Syzygium is a genus from the Myrtaceae (myrtle) family. There are about 1200-1800 species of Syzygium and its native range expands from Africa, through southern Asia to the Pacific.
In Singapore, Syzygium grande is an important species of tree from this genus. Not only is it grown for ornamental purposes at the sides of roads, but it also helps to prevent the spread of fires. It is also used in local medicinal traditions to help treat causes of tooth diseases, bronchitis, diabetes and more.

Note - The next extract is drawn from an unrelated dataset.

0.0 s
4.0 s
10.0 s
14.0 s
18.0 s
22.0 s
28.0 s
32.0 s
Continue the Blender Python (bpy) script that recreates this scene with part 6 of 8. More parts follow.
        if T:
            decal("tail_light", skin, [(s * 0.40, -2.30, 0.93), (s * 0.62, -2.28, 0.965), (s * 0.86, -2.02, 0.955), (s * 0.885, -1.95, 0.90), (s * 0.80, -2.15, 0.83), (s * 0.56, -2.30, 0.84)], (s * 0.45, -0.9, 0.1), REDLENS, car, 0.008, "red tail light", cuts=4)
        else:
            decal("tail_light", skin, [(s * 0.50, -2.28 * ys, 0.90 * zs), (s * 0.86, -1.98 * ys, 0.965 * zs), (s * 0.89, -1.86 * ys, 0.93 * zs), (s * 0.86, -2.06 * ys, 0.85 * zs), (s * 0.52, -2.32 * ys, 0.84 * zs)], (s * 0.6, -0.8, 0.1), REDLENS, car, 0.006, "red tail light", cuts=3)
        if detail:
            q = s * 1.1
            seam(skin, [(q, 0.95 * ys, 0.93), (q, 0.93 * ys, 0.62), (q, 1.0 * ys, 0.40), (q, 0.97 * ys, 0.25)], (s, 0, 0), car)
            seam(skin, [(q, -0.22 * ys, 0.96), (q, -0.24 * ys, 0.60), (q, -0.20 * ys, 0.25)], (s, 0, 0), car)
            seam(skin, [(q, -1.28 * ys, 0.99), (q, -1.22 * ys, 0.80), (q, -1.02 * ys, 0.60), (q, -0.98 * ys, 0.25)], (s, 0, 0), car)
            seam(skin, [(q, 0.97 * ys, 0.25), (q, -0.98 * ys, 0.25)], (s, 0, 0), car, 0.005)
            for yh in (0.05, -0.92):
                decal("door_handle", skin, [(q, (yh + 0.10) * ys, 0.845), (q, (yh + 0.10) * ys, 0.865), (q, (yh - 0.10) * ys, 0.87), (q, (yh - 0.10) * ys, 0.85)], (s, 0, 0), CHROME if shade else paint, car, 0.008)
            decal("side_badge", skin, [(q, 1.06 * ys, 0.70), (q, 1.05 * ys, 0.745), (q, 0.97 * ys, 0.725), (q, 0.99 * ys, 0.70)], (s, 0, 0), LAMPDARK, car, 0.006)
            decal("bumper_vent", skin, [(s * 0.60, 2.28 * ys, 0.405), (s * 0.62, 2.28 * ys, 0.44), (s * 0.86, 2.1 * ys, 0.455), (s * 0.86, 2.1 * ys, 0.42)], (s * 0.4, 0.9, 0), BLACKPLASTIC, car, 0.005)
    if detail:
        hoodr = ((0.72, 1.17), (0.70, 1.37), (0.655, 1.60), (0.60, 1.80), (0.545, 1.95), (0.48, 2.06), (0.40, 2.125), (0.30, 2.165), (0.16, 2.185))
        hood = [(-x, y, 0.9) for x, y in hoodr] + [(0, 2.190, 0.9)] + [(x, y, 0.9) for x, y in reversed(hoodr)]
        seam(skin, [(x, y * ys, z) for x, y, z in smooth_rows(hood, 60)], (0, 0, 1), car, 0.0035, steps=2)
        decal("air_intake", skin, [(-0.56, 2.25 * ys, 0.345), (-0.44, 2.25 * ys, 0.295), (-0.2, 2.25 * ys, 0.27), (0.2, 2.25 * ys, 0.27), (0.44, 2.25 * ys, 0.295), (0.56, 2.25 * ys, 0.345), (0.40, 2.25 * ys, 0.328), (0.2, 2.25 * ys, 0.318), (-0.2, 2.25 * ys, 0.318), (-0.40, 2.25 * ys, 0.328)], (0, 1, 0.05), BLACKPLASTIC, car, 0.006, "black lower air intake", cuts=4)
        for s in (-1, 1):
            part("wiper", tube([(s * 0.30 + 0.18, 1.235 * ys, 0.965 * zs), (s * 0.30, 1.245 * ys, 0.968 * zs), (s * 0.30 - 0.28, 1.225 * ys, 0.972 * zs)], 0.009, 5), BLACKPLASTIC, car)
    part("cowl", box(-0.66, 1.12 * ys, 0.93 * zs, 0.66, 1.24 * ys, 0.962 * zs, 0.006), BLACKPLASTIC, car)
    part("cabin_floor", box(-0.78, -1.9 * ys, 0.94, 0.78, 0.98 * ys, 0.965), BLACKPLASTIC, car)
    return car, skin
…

The Malay apple (Syzygium malaccense) is another species which is native to the Malay Peninsula, more specifically Malaysia. Economically, S. malaccense is important for local livelihood as it is collected and sold at markets around Southeast Asia. It is also used in traditional medicine to reduce fever and to prevent itching. Studies however have shown that it also has the potential for many other medical uses, such as use as an anti-inflammatory, an antioxidant, an antidiabetic and it even may have anticancer effects.

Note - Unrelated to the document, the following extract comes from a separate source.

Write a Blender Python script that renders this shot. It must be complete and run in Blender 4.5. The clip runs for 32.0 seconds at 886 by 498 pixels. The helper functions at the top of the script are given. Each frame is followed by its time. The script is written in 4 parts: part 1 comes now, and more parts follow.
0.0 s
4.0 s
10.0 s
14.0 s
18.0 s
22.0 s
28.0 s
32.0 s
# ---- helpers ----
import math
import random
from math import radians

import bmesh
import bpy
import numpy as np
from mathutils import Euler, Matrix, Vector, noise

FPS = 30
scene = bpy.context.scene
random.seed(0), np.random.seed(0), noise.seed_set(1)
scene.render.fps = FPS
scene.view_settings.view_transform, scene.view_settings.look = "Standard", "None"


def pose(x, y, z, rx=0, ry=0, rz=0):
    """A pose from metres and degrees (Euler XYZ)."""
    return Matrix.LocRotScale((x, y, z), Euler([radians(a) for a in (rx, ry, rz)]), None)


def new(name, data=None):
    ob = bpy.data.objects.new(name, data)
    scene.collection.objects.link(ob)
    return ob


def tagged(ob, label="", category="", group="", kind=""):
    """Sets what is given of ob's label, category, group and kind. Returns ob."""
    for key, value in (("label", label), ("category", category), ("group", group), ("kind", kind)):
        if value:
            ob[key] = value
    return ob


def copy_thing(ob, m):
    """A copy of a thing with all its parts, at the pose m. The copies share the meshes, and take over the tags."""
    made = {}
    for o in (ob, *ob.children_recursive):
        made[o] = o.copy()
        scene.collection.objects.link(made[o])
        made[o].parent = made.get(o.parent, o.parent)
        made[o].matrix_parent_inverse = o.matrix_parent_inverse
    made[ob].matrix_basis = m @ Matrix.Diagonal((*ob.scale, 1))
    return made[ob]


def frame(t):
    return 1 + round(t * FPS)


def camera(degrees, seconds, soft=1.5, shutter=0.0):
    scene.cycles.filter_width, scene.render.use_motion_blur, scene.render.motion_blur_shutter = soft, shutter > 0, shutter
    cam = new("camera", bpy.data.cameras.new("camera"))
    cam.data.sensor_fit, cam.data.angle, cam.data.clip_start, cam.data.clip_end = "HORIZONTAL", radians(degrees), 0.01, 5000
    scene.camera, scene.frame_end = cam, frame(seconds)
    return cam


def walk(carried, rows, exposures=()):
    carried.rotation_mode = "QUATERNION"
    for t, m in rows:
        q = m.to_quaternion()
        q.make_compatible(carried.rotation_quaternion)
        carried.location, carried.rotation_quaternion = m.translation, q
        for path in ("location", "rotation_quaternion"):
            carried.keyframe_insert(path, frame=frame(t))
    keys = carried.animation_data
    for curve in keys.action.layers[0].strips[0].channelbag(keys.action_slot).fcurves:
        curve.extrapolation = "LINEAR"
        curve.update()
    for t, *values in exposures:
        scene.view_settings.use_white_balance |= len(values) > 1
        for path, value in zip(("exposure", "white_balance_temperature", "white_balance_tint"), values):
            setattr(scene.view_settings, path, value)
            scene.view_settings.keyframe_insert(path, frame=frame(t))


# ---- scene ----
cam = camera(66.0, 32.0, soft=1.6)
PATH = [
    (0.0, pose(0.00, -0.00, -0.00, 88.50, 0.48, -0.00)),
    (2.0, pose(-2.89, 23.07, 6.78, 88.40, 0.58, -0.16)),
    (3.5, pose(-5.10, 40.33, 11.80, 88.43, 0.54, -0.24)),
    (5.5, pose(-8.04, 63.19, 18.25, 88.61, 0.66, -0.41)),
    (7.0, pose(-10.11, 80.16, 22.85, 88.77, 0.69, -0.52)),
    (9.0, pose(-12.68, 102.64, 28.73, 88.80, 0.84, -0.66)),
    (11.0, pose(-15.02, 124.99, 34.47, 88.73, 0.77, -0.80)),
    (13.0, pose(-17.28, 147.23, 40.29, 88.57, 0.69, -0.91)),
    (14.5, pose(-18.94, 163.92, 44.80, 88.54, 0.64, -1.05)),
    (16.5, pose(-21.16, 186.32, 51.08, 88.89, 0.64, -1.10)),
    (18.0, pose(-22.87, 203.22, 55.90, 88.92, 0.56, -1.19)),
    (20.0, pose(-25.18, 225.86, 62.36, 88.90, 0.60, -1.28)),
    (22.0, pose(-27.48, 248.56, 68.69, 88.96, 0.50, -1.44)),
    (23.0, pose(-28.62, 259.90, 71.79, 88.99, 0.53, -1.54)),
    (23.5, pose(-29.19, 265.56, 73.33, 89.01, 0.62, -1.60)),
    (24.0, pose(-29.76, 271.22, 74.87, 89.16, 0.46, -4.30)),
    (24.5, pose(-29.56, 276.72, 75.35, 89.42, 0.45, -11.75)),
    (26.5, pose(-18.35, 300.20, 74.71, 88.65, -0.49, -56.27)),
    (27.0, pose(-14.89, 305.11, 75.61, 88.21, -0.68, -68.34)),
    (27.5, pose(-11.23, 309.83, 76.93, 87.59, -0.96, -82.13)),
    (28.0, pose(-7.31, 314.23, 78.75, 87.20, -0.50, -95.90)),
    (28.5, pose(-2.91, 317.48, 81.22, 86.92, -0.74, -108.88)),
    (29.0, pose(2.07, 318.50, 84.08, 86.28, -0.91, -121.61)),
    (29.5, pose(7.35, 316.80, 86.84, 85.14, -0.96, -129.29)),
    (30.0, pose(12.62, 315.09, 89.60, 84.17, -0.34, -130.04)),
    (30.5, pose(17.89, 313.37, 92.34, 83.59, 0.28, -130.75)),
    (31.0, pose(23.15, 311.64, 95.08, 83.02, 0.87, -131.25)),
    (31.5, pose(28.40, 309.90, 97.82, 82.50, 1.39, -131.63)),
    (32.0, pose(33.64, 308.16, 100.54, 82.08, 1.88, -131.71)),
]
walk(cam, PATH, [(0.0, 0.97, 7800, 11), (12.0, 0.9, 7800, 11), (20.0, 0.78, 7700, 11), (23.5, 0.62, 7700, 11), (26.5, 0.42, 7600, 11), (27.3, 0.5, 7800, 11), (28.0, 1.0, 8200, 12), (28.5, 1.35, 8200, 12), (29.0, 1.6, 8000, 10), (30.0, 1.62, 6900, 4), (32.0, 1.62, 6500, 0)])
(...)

Kew Garden’s Herbarium is one of the largest collections of historical plant specimens from all over the world and currently our job is to digitise all these specimens to make them available online. By transcribing these Syzygium sheets, you will not only be contributing to this gigantic task of digitising all our specimen data, but also help scientists understanding of this genus’ ecology and biology, indicating how we can utilize and preserve these plants. Thank you and happy transcribing!